* _EXERCISE INSTRUCTIONS_: Everything in the listing below from the line containing "Write the Blender" through the line containing "import numpy as np" should be repeated exactly; leave out every other line.

[Begin INPUT FOR THIS TASK]

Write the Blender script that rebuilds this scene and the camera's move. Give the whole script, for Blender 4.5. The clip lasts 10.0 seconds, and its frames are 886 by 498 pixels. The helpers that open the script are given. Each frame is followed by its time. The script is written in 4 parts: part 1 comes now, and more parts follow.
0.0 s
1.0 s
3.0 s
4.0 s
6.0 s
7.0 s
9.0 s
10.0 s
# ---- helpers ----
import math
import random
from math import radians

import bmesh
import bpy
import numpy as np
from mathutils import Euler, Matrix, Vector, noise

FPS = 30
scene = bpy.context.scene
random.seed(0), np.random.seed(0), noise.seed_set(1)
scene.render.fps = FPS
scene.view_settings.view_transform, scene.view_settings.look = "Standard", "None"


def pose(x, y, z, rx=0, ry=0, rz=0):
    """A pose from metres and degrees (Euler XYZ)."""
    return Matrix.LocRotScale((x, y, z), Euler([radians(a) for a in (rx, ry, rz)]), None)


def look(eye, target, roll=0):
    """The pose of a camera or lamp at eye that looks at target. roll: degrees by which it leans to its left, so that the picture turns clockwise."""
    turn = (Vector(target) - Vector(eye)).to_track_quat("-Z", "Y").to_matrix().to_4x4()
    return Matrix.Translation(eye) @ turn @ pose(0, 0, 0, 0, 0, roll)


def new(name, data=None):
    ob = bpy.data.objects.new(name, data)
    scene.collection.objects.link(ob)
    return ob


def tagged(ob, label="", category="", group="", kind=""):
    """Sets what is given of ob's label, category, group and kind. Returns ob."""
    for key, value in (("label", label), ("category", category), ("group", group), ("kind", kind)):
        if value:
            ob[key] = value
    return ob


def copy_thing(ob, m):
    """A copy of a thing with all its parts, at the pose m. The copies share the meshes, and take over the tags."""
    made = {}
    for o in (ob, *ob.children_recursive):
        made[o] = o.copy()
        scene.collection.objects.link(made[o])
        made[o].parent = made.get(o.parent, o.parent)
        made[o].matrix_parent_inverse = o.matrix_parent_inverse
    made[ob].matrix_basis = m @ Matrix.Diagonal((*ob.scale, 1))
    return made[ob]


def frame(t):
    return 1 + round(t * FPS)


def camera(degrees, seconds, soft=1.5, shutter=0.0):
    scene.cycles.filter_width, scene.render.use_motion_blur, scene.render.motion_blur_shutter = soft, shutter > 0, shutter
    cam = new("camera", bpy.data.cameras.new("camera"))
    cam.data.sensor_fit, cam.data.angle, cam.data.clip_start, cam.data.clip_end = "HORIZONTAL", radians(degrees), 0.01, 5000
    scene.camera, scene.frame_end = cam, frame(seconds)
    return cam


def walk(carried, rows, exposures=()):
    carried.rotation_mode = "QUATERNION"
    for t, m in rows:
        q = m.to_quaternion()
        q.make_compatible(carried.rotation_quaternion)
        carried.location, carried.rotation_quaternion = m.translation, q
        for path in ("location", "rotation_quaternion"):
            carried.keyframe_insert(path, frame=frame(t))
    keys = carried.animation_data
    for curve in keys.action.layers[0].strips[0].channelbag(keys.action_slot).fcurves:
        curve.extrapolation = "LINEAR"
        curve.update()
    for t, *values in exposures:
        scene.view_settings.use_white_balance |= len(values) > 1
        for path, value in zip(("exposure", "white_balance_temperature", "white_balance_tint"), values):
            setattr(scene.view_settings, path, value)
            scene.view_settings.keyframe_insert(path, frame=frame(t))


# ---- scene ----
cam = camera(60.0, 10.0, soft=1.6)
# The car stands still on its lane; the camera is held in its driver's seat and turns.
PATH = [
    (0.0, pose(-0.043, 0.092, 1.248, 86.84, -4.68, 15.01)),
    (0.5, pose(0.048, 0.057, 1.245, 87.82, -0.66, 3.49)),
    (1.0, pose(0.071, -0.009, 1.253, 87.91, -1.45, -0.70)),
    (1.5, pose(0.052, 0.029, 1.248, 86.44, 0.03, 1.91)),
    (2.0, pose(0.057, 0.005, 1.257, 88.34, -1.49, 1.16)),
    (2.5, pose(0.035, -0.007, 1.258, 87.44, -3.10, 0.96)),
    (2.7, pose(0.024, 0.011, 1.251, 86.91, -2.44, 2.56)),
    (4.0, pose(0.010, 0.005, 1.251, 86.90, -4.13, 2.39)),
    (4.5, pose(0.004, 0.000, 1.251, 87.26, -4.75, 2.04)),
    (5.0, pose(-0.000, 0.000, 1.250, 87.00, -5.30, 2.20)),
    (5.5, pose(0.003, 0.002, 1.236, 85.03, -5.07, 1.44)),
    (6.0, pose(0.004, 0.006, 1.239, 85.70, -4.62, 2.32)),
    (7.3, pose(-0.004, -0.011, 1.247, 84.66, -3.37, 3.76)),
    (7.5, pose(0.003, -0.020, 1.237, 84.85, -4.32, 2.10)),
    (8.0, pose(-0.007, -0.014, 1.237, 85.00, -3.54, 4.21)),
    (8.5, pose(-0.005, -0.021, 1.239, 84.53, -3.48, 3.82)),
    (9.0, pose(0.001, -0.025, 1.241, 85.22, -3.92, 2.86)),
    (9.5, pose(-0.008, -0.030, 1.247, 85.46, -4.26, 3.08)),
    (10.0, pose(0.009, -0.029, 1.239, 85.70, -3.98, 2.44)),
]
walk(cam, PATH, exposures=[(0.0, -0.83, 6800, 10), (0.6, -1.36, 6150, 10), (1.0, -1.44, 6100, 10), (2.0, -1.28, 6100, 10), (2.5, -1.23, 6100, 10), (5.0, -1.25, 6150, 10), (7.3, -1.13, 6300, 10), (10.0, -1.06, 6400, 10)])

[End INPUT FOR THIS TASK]
[Begin INPUT FOR THIS TASK]

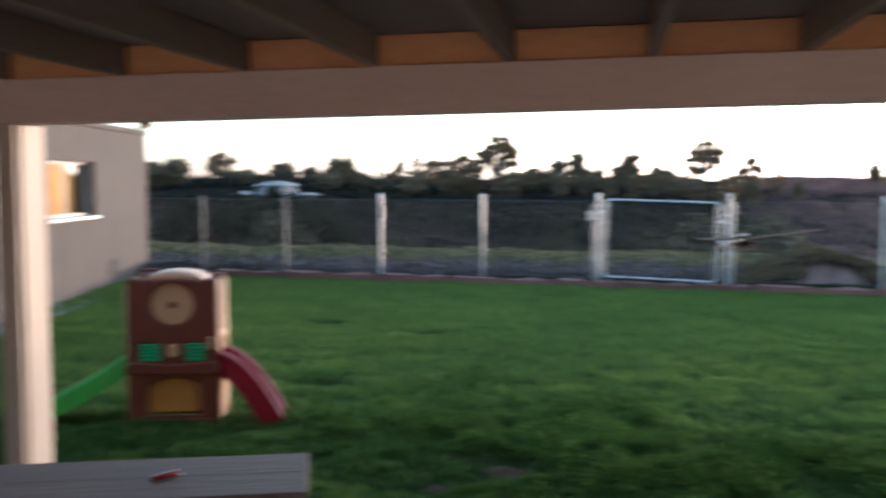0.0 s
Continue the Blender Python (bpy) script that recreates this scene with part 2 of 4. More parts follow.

[End INPUT FOR THIS TASK]

* _EXERCISE RESULT_:
Write the Blender script that rebuilds this scene and the camera's move. Give the whole script, for Blender 4.5. The clip lasts 10.0 seconds, and its frames are 886 by 498 pixels. The helpers that open the script are given. Each frame is followed by its time. The script is written in 4 parts: part 1 comes now, and more parts follow.
0.0 s
1.0 s
3.0 s
4.0 s
6.0 s
7.0 s
9.0 s
10.0 s
# ---- helpers ----
import math
import random
from math import radians

import bmesh
import bpy
import numpy as np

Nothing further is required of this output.